The Arlington County Board will decide the fate of several major projects — including a controversial streetcar proposed for the Columbia Pike corridor — and set spending priorities for the next decade before its summer recess.
The county's $2.45 billion, 10-year Capital Improvement Plan is one of a long list of items the board will consider at its regular meeting Saturday.
The plan, which is updated every two years, focuses on assets and infrastructure and lays out a financial roadmap for big-ticket projects — projects like building construction, renovation, demolition or acquisition.
The proposed plan has gotten a good bit of attention in part because it lays out the first five years of funding for a planned Columbia Pike streetcar project.
It also sets aside money for parks and open space, Penrose Square, public art, the acquisition and conversion of 2020 14th St. N. into county office space and a year-round homeless services center, a fiber-optic network connecting county and school buildings, and the expansion of the county's Water Pollution Control Plant — among many other things.

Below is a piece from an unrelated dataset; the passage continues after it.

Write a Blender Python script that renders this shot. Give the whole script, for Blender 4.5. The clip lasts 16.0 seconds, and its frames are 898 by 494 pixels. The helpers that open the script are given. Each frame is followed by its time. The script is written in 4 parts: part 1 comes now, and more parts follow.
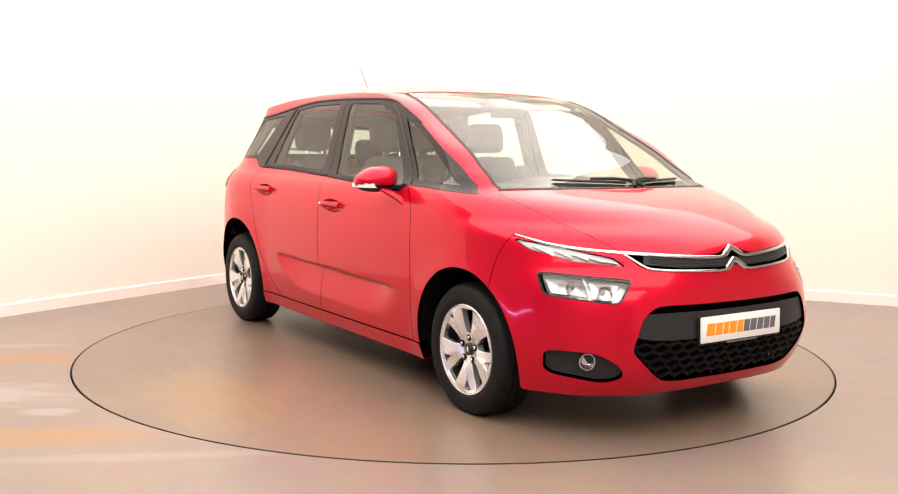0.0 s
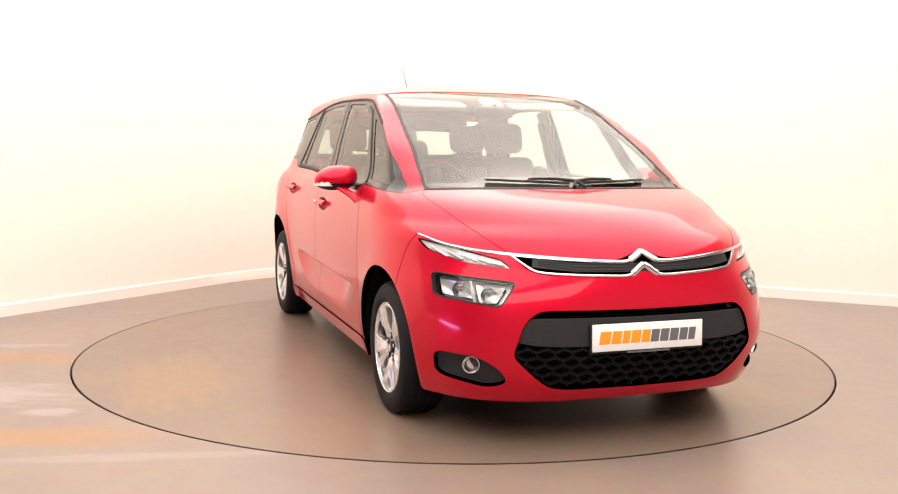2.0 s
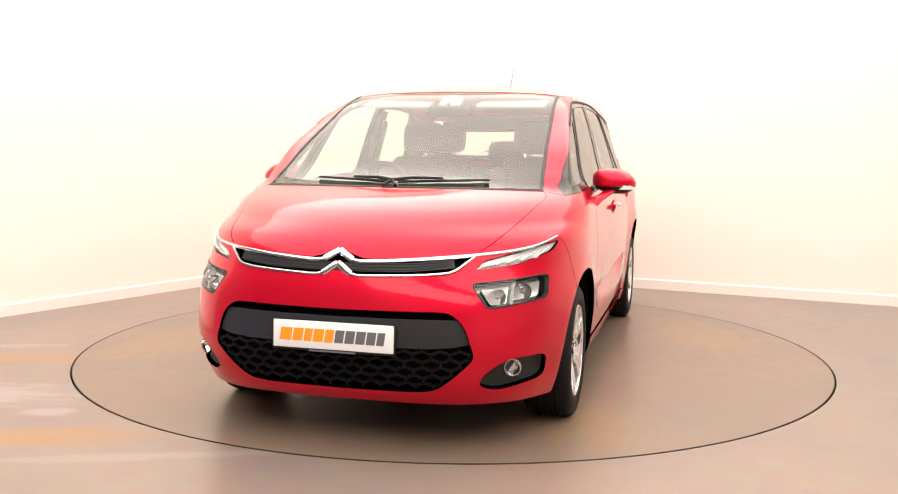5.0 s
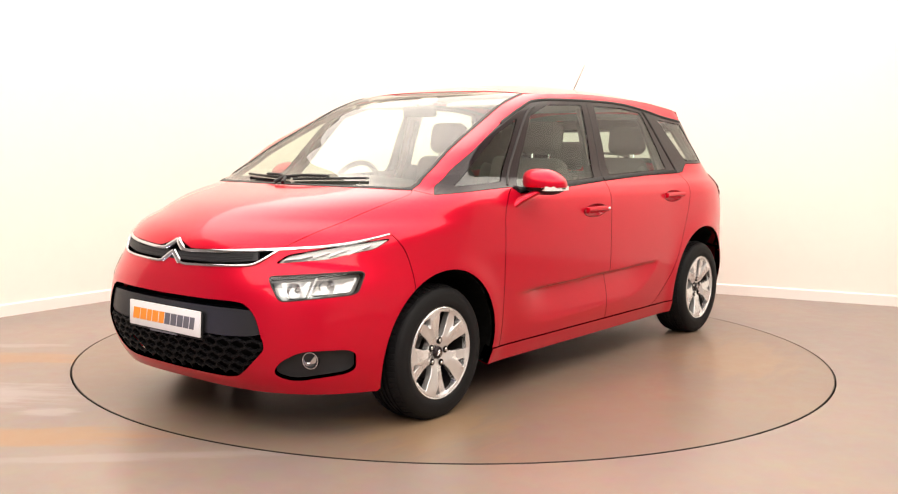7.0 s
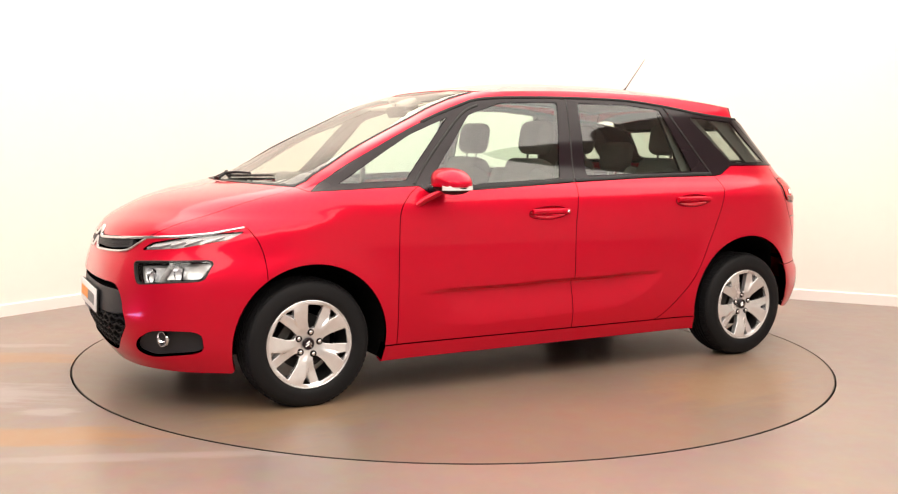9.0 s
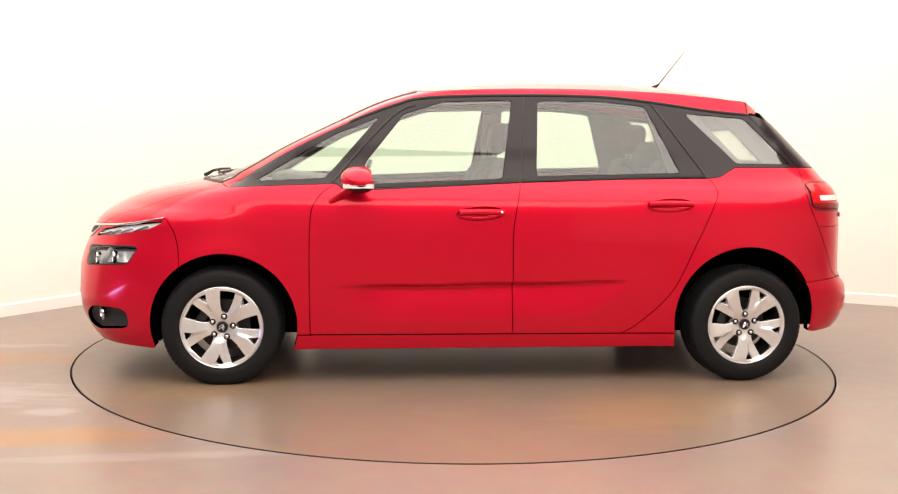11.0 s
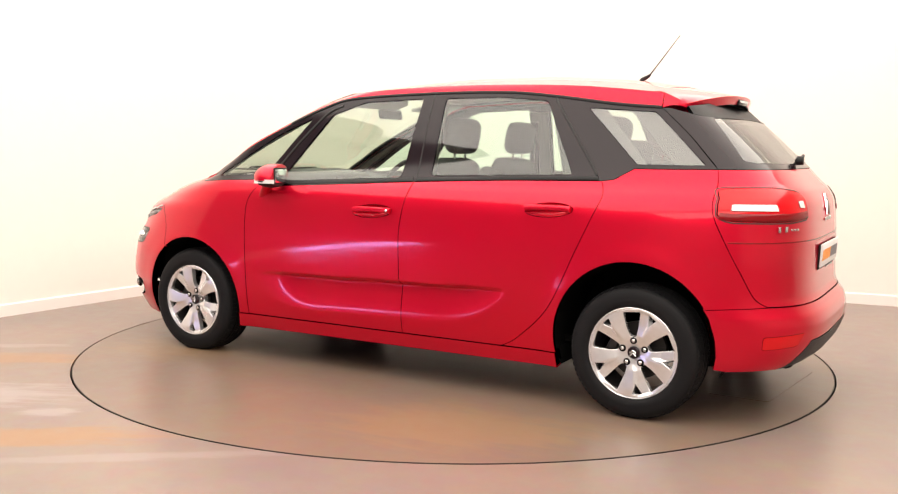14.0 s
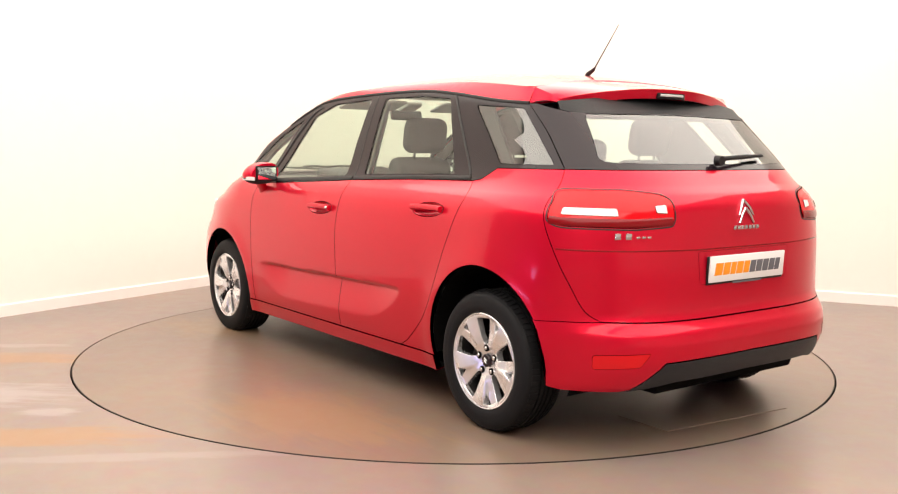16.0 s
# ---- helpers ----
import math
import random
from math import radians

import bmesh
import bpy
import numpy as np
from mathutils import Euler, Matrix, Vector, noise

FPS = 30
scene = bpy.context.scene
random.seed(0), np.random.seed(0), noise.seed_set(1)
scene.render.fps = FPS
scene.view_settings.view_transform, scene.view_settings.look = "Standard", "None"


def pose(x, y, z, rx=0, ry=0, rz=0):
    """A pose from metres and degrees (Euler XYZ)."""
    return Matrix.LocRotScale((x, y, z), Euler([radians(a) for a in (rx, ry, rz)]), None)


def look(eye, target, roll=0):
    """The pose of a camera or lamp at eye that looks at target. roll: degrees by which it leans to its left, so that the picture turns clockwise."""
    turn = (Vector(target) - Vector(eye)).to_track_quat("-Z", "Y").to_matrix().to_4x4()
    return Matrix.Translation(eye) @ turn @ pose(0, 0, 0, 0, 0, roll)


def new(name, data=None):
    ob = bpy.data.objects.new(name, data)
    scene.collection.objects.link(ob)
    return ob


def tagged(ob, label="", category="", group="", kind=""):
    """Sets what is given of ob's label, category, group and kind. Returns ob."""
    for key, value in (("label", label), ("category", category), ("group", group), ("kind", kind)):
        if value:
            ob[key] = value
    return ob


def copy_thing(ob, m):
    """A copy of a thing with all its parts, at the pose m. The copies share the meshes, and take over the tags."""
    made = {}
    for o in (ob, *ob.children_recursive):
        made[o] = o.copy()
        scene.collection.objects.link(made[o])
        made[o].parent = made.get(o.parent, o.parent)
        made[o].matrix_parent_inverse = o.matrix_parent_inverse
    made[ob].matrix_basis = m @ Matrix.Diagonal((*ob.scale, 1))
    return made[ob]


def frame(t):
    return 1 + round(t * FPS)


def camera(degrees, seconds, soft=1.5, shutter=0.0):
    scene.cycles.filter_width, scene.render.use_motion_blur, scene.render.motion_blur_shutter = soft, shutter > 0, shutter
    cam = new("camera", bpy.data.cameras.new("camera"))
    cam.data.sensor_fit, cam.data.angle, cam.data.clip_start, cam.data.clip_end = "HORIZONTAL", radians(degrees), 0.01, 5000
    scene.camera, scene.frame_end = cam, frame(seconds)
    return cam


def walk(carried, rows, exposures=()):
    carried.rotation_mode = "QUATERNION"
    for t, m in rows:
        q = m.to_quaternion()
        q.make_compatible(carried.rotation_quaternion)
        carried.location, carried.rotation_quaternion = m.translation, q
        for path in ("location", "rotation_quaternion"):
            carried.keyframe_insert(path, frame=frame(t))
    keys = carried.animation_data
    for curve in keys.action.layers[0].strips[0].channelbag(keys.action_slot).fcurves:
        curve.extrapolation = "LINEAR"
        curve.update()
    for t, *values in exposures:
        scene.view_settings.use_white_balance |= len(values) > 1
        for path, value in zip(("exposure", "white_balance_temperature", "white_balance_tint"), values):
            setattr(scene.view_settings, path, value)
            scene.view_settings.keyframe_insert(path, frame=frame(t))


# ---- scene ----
EYE = (0.0, -5.875, 1.245)
VIEW = pose(*EYE, 90 - 5.969, 0, 0.311) @ pose(0, 0, 0, 0, 0, 0.684)
cam = camera(51.0, 16.0, soft=1.2)
walk(cam, [(0, VIEW), (16, VIEW)])

# ---- light ----
world = bpy.data.worlds.new("studio")
scene.world = world
world.use_nodes = True
world.node_tree.nodes["Background"].inputs[0].default_value = (1.0, 0.97, 0.92, 1)
world.node_tree.nodes["Background"].inputs[1].default_value = 0.05
scene.view_settings.exposure = 0.0


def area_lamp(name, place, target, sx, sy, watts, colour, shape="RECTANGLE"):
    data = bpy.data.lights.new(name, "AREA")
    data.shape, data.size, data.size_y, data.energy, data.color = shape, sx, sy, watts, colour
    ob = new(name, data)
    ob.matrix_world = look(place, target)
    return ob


WARM = (1.0, 0.925, 0.835)
CEIL = 3.6
area_lamp("ceiling_softbox", (0.3, -0.9, CEIL - 0.08), (0.3, -0.899, 0), 9.0, 8.4, 830, WARM)
# added fill, unseen above the camera, that brightens the car's near side and floor
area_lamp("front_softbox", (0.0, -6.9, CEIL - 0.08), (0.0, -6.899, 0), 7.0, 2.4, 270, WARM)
# cool daylight through the slit under a shutter at the foot of the west wall
area_lamp("daylight_slit", (-5.92, -3.47, 0.06), (-5.07, -4.01, 0.06), 3.2, 0.07, 26, (0.42, 0.40, 1.0), "ELLIPSE")

# ---- materials ----


def material(name):
    m = bpy.data.materials.new(name)
    m.use_nodes = True
    return m, m.node_tree.nodes, m.node_tree.links, m.node_tree.nodes["Principled BSDF"]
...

The board on Saturday also will likely decide a smattering of zoning matters and permit requests, formally approve a $1 million state incentive for a defense contractor moving its headquarters to Crystal City and move forward on the massive Rosslyn Gateway project.
The streetcar will be in the spotlight again Monday night, when the board will be asked to formally adopt that as the preferred transit alternative for the five miles between the Skyline/Bailey's Crossroads area of Fairfax County and Pentagon City in Arlington County — an endeavor estimated to cost up to $261 million.
That night the board also will take action on the broader Columbia Pike Neighborhoods Plan.
Finally, on Tuesday, the board will consider amending the county's zoning ordinance to update regulations governing the size, number and placement of signs. The county has been working on updating its sign ordinance since December 2010.